Por mais que muitos ainda tentem negar, numa esperança claramente ilusória, política e cultura pop estão intrinsecamente ligadas. Ano passado, antes das necessárias manifestações do Black Lives Matter que tomaram as ruas do mundo, Watchmen já apresentava sua crítica sociopolítica através dos personagens em tela. Já em 2020, a segunda temporada de The Boys também abordou temas bastante atuais. Dito isso, Lovecraft Country é, em muitos aspectos, muito mais do que apenas uma série de terror. E mesmo com alguns deslizes, é uma produção extremamente necessária.
Baseada no livro escrito por Matt Ruff, a trama acompanha o jovem Atticus Freeman (Jonathan Majors) veterano da Guerra da Coréia que retorna para Chicago em busca de seu pai Montrose (Michael K. Williams). Com ajuda de seu tio George (Courtney B. Vance), um escritor do Green Book – guia de viagem segura para negros na América das leis Jim Crow – e da ativista e amiga de infância Leti Lewis (Jurnee Smollett), Tic usa uma carta como ponto de partida para sua jornada.

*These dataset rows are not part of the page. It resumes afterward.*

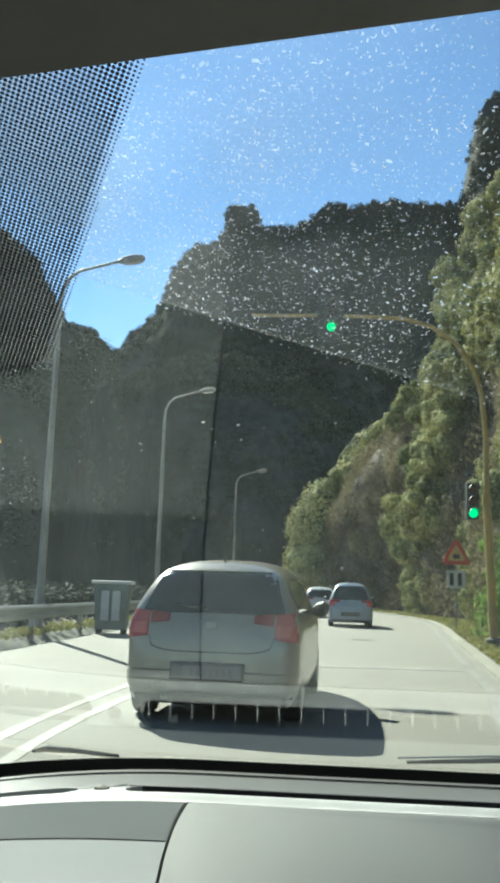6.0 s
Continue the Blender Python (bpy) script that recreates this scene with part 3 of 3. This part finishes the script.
bm = bmesh.new()
bm.from_mesh(cut_slab)
part("paper", onto_glass(bm), ORANGE, label)
bm = bmesh.new()
bm.from_mesh(cut)
bmesh.ops.translate(bm, verts=bm.verts, vec=(0.022, 0.0225, 0))
part("lettering", onto_glass(bm, 0.06), LETTER, label, "pale mirrored letters")


# ---- cars on the road ----
def car(name, x, y, turn, paint, label, tall=1.0, wide=1.0):
    c = thing(name, x, y, 0, label, "car", "cars on the road", turn)
    top = curve_at([(0.0, 0.70), (0.03, 0.88), (0.09, 0.99), (0.17, 1.09), (0.30, 1.27), (0.44, 1.41), (0.60, 1.48), (1.2, 1.535), (1.8, 1.53), (2.3, 1.44), (2.9, 1.08), (3.2, 0.98), (3.65, 0.82), (3.8, 0.62)])
    half = curve_at([(0.0, 0.60), (0.03, 0.72), (0.09, 0.785), (0.2, 0.82), (0.6, 0.835), (2.6, 0.835), (3.3, 0.80), (3.7, 0.68), (3.8, 0.52)])

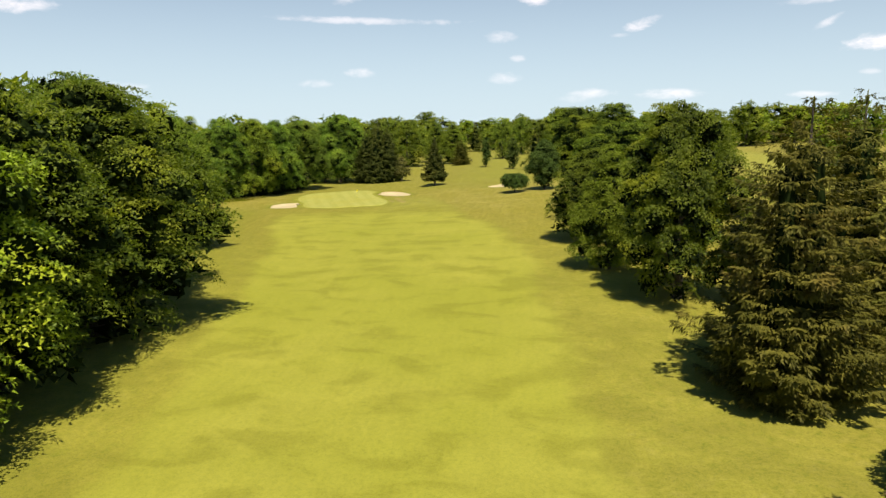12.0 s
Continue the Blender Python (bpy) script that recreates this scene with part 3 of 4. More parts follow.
def broadleaf(name, seed, h, r, base, leaf_mat, count, size, sprays=420, shape=profile_broad, lobes=30, lobe=(0.26, 0.42), dome=0.35, upright=0.7, trunk_r=0.38, bark_mat=None, droop=0.3,
              extra=None, core=0.68, limbs=5, spray=(0.07, 0.13), slim=0.6, stretch=1.0, irregular=0.10, fuzz=0.13, under=-0.5, shell=0.66, dense=1.25, fine=0.86, ragged=0.9, fill=1800):
    """A leafy tree: tapered trunk, limbs that reach into the crown, and a crown of rounded masses that carry tufts of
    leaves, its gaps darkened by near-black inner leaves put in as shade. Returns its Empty.
    """
    rng = np.random.default_rng(seed)
    count, size = int(count * dense), size * fine
    tree = new(name)
    lc, lr = lobes_of(rng, seed, lobes, h, r, base, shape, lobe, irregular)
    n = sprays * 8
    at = rng.choice(lobes, n, p=lr ** 2 / (lr ** 2).sum())
    d = unit(rng.normal(size=(n, 3)) + (0, 0, 0.45))
    c = lc[at] + d * (1, 1, 0.9) * (lr[at] * np.where(rng.random(n) < 0.22, rng.uniform(1.0, 1.28, n), rng.uniform(shell, 1.06, n)))[:, None]
    buried = (np.linalg.norm(c[:, None] - lc[None], axis=-1) < lr[None] * (shell - 0.04)).sum(1) > 0
    keep = np.where(~buried & (d[:, 2] > under) & (c[:, 2] > base * 0.8) & (c[:, 2] < h * 1.02))[0][:sprays]
    c, d, rp = c[keep], d[keep], r * rng.uniform(*spray, len(keep)) * (0.6 + 0.4 * np.clip(lr[at[keep]] / lr.mean(), 0.5, 1.4))
    sprays = len(c)
    flat = unit(c * (1, 1, 0) + d * (1, 1, 0) * r * 0.4 + 1e-6)
    nrm = unit(d + np.array((0, 0, upright)) + rng.normal(0, 0.25, (sprays, 3)))
    # trunk and limbs
    sway = rng.normal(0, 0.02 * h, (5, 2))
    line = [(sway[i, 0] * i * 0.25, sway[i, 1] * i * 0.25, h * q) for i, q in enumerate((-0.02, 0.12, 0.32, 0.58, 0.80))]
    rad = [trunk_r * k for k in (1.5, 1.0, 0.8, 0.5, 0.12)]
    new("trunk", tri_mesh("trunk", [(*tube(line, rad, 10), bark_mat or BARK)])).parent = tree
    for i in rng.permutation(lobes)[:limbs]:
        z0 = max(base * 0.7, lc[i, 2] - rng.uniform(0.12, 0.3) * h)
        a = np.array((np.interp(z0, [p[2] for p in line], [p[0] for p in line]), np.interp(z0, [p[2] for p in line], [p[1] for p in line]), z0))
        mid = a * 0.45 + lc[i] * 0.55 + (0, 0, 0.03 * h)
        new("limb", tri_mesh("limb", [(*tube([a, mid, lc[i] + (0, 0, lr[i] * 0.5)], [trunk_r * 0.40, trunk_r * 0.26, trunk_r * 0.06], 6), bark_mat or BARK)])).parent = tree
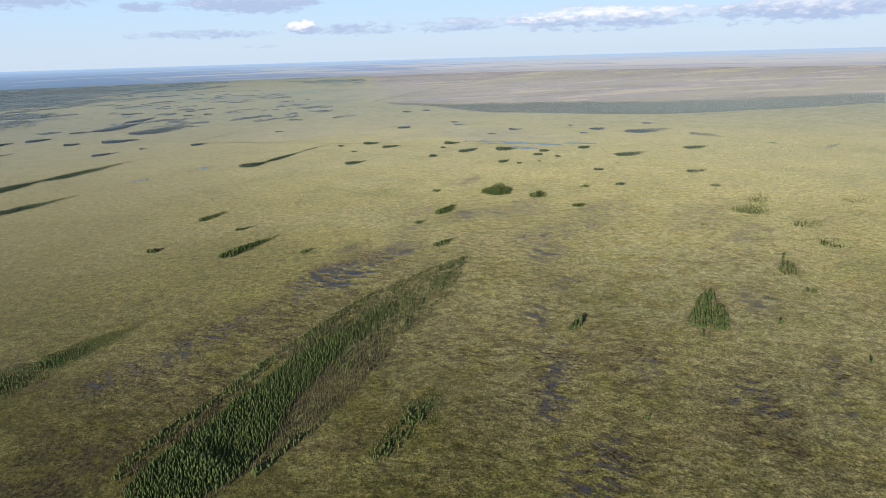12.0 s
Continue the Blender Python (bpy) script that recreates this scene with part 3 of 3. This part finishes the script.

É extremamente gratificante acompanhar a evolução da série ao longo de seus episódios, saindo de uma premissa de referências literárias para um mergulho profundo e didático no racismo e na violência dos EUA dos anos 50. Traçando ainda paralelos com tudo que presenciamos atualmente. A showrunner Misha Green faz muito mais que inverter as expectativas dos fãs de H.P Lovecraft, ela consegue de forma natural colocar os elementos fantásticos à serviço da história de seus personagens. O formato quase de semi-antologia permite um passeio por temas e estruturas diferentes. Evitando uma linearidade que certamente podaria a criatividade da atração. Lovecraft Country, durante a maioria dos episódios, não se permite cair na obviedade.
Basta ver a forma como a magia é abordada, longe do glamour de outras produções. Tudo é bastante sujo, geralmente dependendo de condições nefastas para que seja utilizada. O primeiro contato de uma criança com esse elemento, no caso Dee (Jada Harris), é absurdamente traumático. Outro aspecto interessante é a maneira como os protagonistas são repletos de camadas, algumas pouco agradáveis. Isso torna o exercício de torcer por eles menos automático que o padrão já estabelecido. Aliás, a maior riqueza de Lovecraft Country reside em seus personagens.
No entanto, toda essa ousadia acaba por cobrar um preço na reta final. Embora seja uma experiência incrível assistir a mistura de elementos fantasiosos da literatura pulp com o choque de realidade proposto pela trama, Misha precisa pisar no acelerador para concluir o trabalho. Isso cria a sensação de duas séries diferentes especialmente do meio para o final. Sendo justamente o encerramento o ponto menos inspirado. E mesmo os episódios mais comuns, analisados de maneira individual, ainda são bons. Porém, no contexto geral, acabam tirando muito da força da série. Além da subutilização de determinados personagens apenas para que os mesmos surjam como ex machina nos momentos cruciais.
Outro aspecto que joga contra Lovecraft Country é sua vilã. Por mais que a segregação racial e a hipocrisia do sistema sejam os principais males, existe a necessidade de condensar isso em um personagem. E Christina Braithwhite (Abbey Lee) não necessariamente se encaixa nessa questão. Longe de ser uma santa, ela tinha seus próprios objetivos que por obra do destino esbarravam no grupo de protagonistas. Talvez a opção de escolher um de seus familiares assumidamente racistas casaria melhor com a proposta. E ainda que sua morte seja celebrada, ela tira o peso da jogada final arquitetada pelos heróis.
Lovecraft Country não é perfeita, mas é extremamente eficiente na construção de sua proposta. Muito além do valor dramático e artístico, existe uma mensagem poderosa sendo transmitida em cada episódio. Resta a esperança de que essas palavras possam ecoar por muito tempo. Em um ano bastante movimentado, a HBO consegue acertar novamente.